I’ll talk rather openly about my own experience with a man now dead to whom I was married.  Born in 1914, produced by a white Quebecquois family on the reservation of a once powerful tribe, he was confused about his identity.  His focus was music, locally admired by everyone in the form of “band” music, the “Music Man” kind, a bourgeois frontier focus with lots of brass, a strong beat, suitable for marching, close to military but also the circus, the rodeo, stirring stuff that brought people together.

Strangely, he also appreciated and could sing Blackfeet songs, falsetto with a heartbeat rhythm sustaining a strict form of repetition and pattern.  He knew animals, the main focus, and he knew the People because he grew up with them as his caretakers, his familiar neighborhood characters, and his classmates.

When he went away to a fine music school, Vandercook School of Music in Chicago, he discovered the “North Side” where the big name jazz bands, mostly black, created a world of freeform music.  When he came back, he ran a little dance ensemble in clubs along the HighLine.  Late at night, unwinding at the piano, he used a “cheat book” that illicitly contained the theme and chording of pop music.

The difference in our ages meant that I couldn’t appreciate his music.  It was a language I couldn’t speak.  But also I didn’t see the local people the way he did — I didn’t assume, I was always analyzing and reflecting, willing to look at new ideas.  I had come directly from the humanities at that big university in Chicago.  Our overlap was in the Field Museum where we both loved Malvina Hoffman, the sculptor, and all the animals.

I joined him just as he was pulling away from taxidermy he had come to through the fabulous dioramas of the museum, the ones with real but re-created animals.  I made him my center and measurement, which forced me to do major physical exploits like hunting horseback in the Rockies, building a bronze casting foundry, and entertaining fancy people who might be customers.  All the time I was meaning to eventually leave, reflecting on what happened, counting on him to save me.

This was the Sixties.  We acquired a commission from a rich lady near San Francisco and drove through the hippie community, which Bob mocked and I wanted to join.  We came back up the coast to please me and were nearly killed by logging trucks on the foggy narrow roads through wilderness.  The rich lady asked him to come back to do something new, but instructed him to leave me behind.  She was married but enjoyed controlling artists.

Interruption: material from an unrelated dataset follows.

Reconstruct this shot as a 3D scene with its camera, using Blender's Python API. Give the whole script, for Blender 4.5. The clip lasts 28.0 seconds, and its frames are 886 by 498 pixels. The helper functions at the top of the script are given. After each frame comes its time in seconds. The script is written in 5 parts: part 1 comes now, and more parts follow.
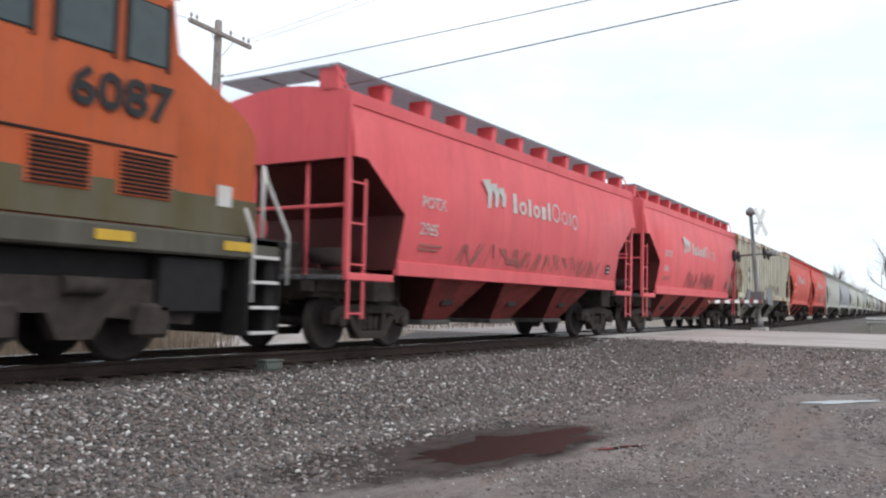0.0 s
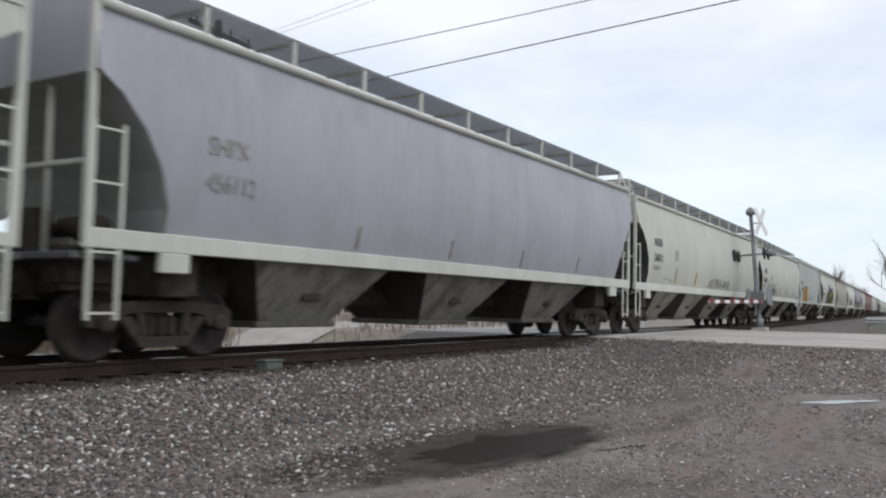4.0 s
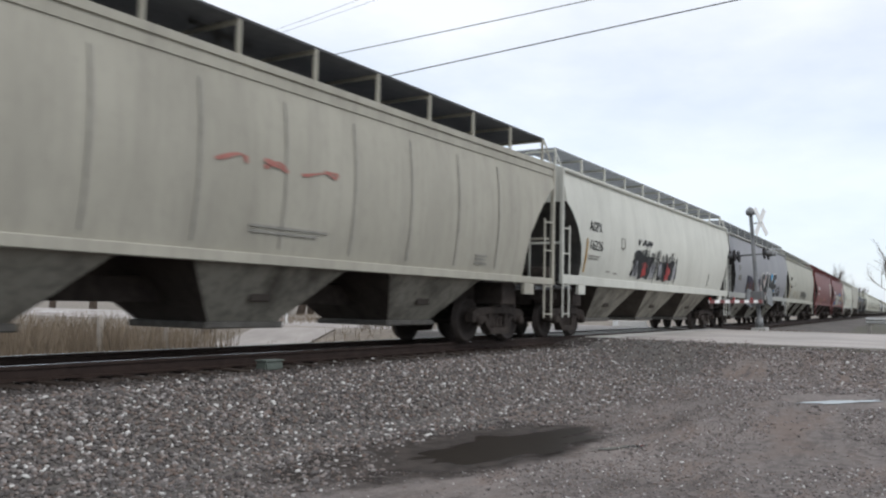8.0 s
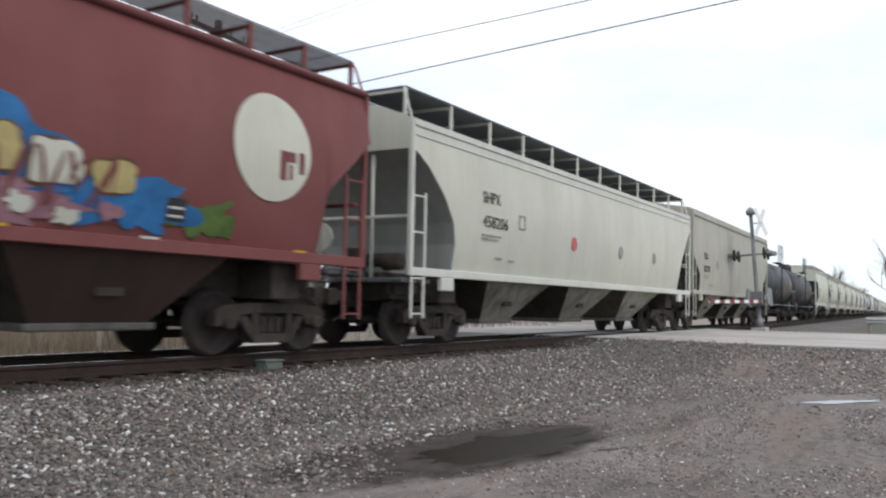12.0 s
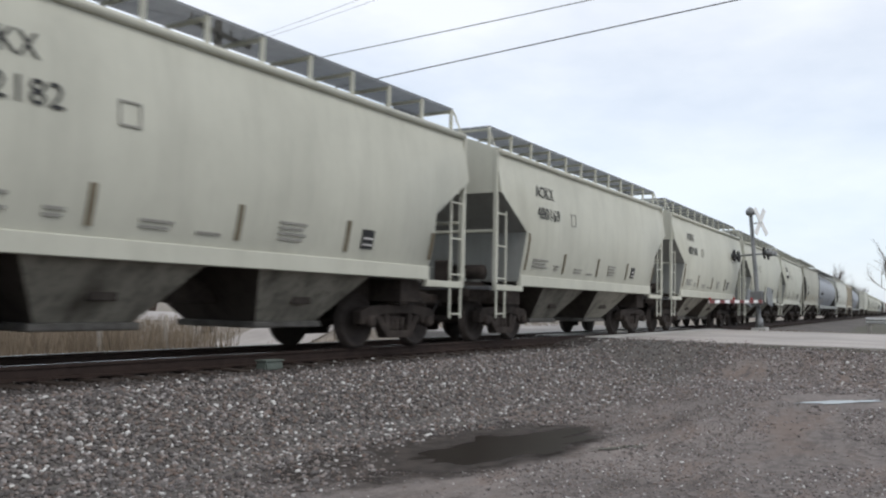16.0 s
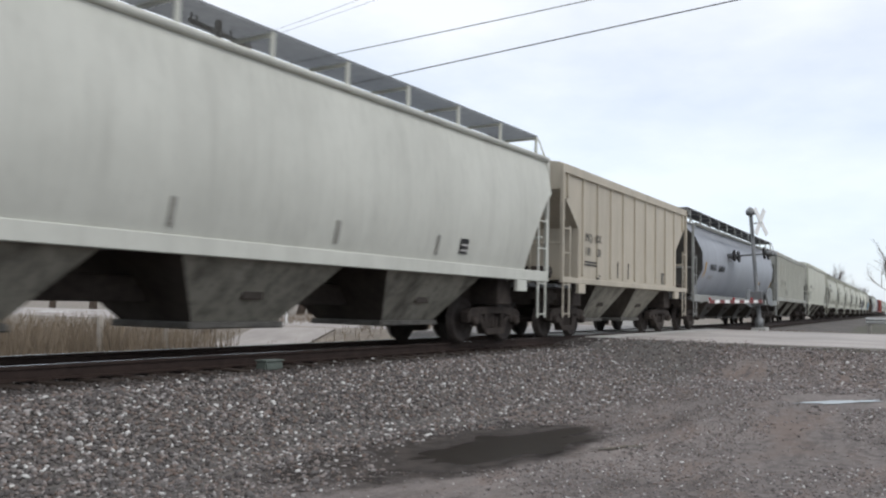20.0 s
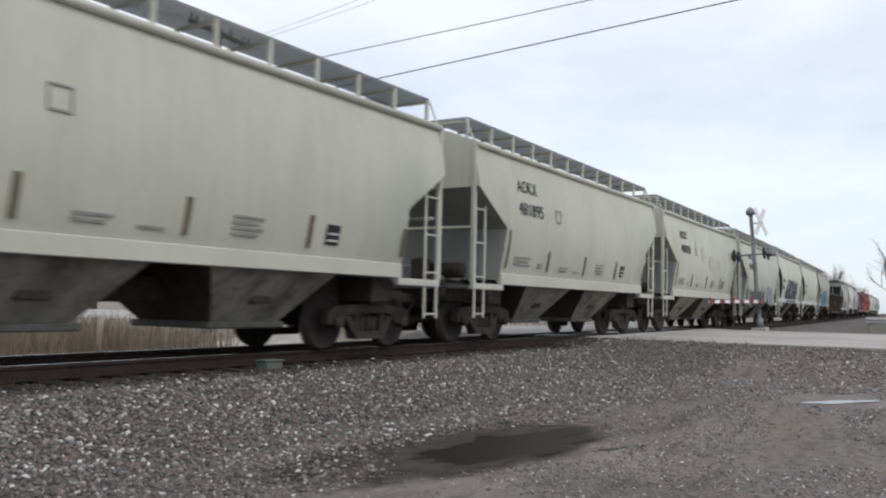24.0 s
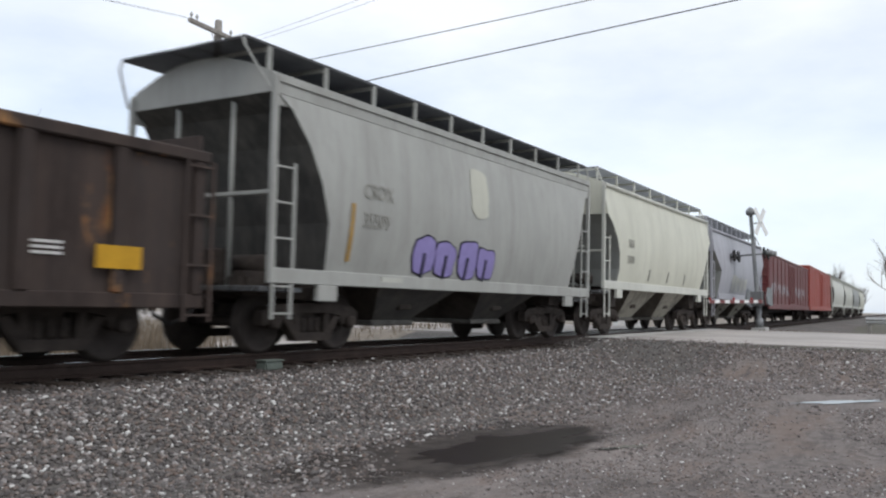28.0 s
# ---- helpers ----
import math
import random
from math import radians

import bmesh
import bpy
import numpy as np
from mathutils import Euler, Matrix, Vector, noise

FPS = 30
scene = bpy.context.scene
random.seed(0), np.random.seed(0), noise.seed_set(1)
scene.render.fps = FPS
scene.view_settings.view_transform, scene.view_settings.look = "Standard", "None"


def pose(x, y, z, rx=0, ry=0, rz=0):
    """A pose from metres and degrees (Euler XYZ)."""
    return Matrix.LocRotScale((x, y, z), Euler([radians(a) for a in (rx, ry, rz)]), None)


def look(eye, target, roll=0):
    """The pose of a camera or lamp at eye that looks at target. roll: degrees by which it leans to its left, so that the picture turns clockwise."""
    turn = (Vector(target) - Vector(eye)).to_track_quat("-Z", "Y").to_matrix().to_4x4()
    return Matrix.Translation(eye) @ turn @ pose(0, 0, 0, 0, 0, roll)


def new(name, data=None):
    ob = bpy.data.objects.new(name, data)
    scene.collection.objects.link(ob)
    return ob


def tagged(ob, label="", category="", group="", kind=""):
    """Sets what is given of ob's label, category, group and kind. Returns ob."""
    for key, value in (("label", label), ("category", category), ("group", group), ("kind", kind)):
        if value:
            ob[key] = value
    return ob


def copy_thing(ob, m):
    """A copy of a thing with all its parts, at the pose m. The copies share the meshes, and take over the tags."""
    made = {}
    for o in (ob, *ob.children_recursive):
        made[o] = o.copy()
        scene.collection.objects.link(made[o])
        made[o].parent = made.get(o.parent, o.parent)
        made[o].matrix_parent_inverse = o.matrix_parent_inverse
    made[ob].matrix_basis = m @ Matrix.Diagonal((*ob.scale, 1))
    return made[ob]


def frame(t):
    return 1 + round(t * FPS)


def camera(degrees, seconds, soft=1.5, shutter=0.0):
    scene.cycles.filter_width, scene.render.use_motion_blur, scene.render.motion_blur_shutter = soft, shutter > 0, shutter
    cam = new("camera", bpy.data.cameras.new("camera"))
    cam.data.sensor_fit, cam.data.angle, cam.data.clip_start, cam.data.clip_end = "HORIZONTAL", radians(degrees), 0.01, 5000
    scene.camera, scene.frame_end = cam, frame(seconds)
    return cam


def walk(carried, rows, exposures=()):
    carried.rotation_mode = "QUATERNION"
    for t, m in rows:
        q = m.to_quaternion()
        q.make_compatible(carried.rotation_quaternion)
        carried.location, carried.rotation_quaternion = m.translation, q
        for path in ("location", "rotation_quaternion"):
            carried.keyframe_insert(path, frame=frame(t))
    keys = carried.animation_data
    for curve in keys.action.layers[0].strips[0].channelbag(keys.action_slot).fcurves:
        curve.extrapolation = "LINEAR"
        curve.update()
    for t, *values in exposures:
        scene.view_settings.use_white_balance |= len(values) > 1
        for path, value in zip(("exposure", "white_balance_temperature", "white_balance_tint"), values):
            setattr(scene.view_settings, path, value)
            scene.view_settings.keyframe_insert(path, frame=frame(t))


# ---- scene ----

How can I write about such intricate and foreign situations, which I didn’t share or quite understand, in a way that is worthwhile and that people want to read?  I collected stories, funny ones and scary ones.  So did the locals and some of theirs were lies.  Others were true and terrifying but they didn’t tell me until after the book came out and they wanted to make me see that they knew better.  “Why is so much of your books about YOU?” they asked.  Some wanted the story to be more damning and others wanted to make him into a big hero so it would impress their friends when they bragged about knowing him.  A novelist made him into a character, fantasized from memories as a small boy.

I left.  I read literary theory which was fascinating but didn’t teach me much about writing.  I attended carefully to the Portland, Oregon, community of writers based on in-person bookstore readings and gradually realized they were the same people as the Montana "book" community in Missoula with the same circular ideas.  But members of the Native American writing Renaissance came to read.  I talked to some of them — they were all quite different from each other.  I told them that my former partner grew up with James Welch’s father (also named James Welch) as a playmate but they were not impressed.  I didn’t write anything.

Then there was seminary and the University of Chicago at a time when the big French post-modern thinkers were just beginning to be understood in the US, though some worthy people thought they could NOT be understood.  The practical ministry stuff turned out to be quite different than what I thought I understood.  Once the curtain was drawn aside, the stage was almost empty — to my eyes.  God was doing opera somewhere else.


So I sat in the orchestra pit, side-by-side with tribal people, distinguished professors, wacky former students, maybe a grizzly bear, and . . .  how did my mother get in here?  How can I make them into beautiful and terrifying writing?  It will have to be fantasy in order to be real.  And I have a feeling they’ll all fight me to make them look better.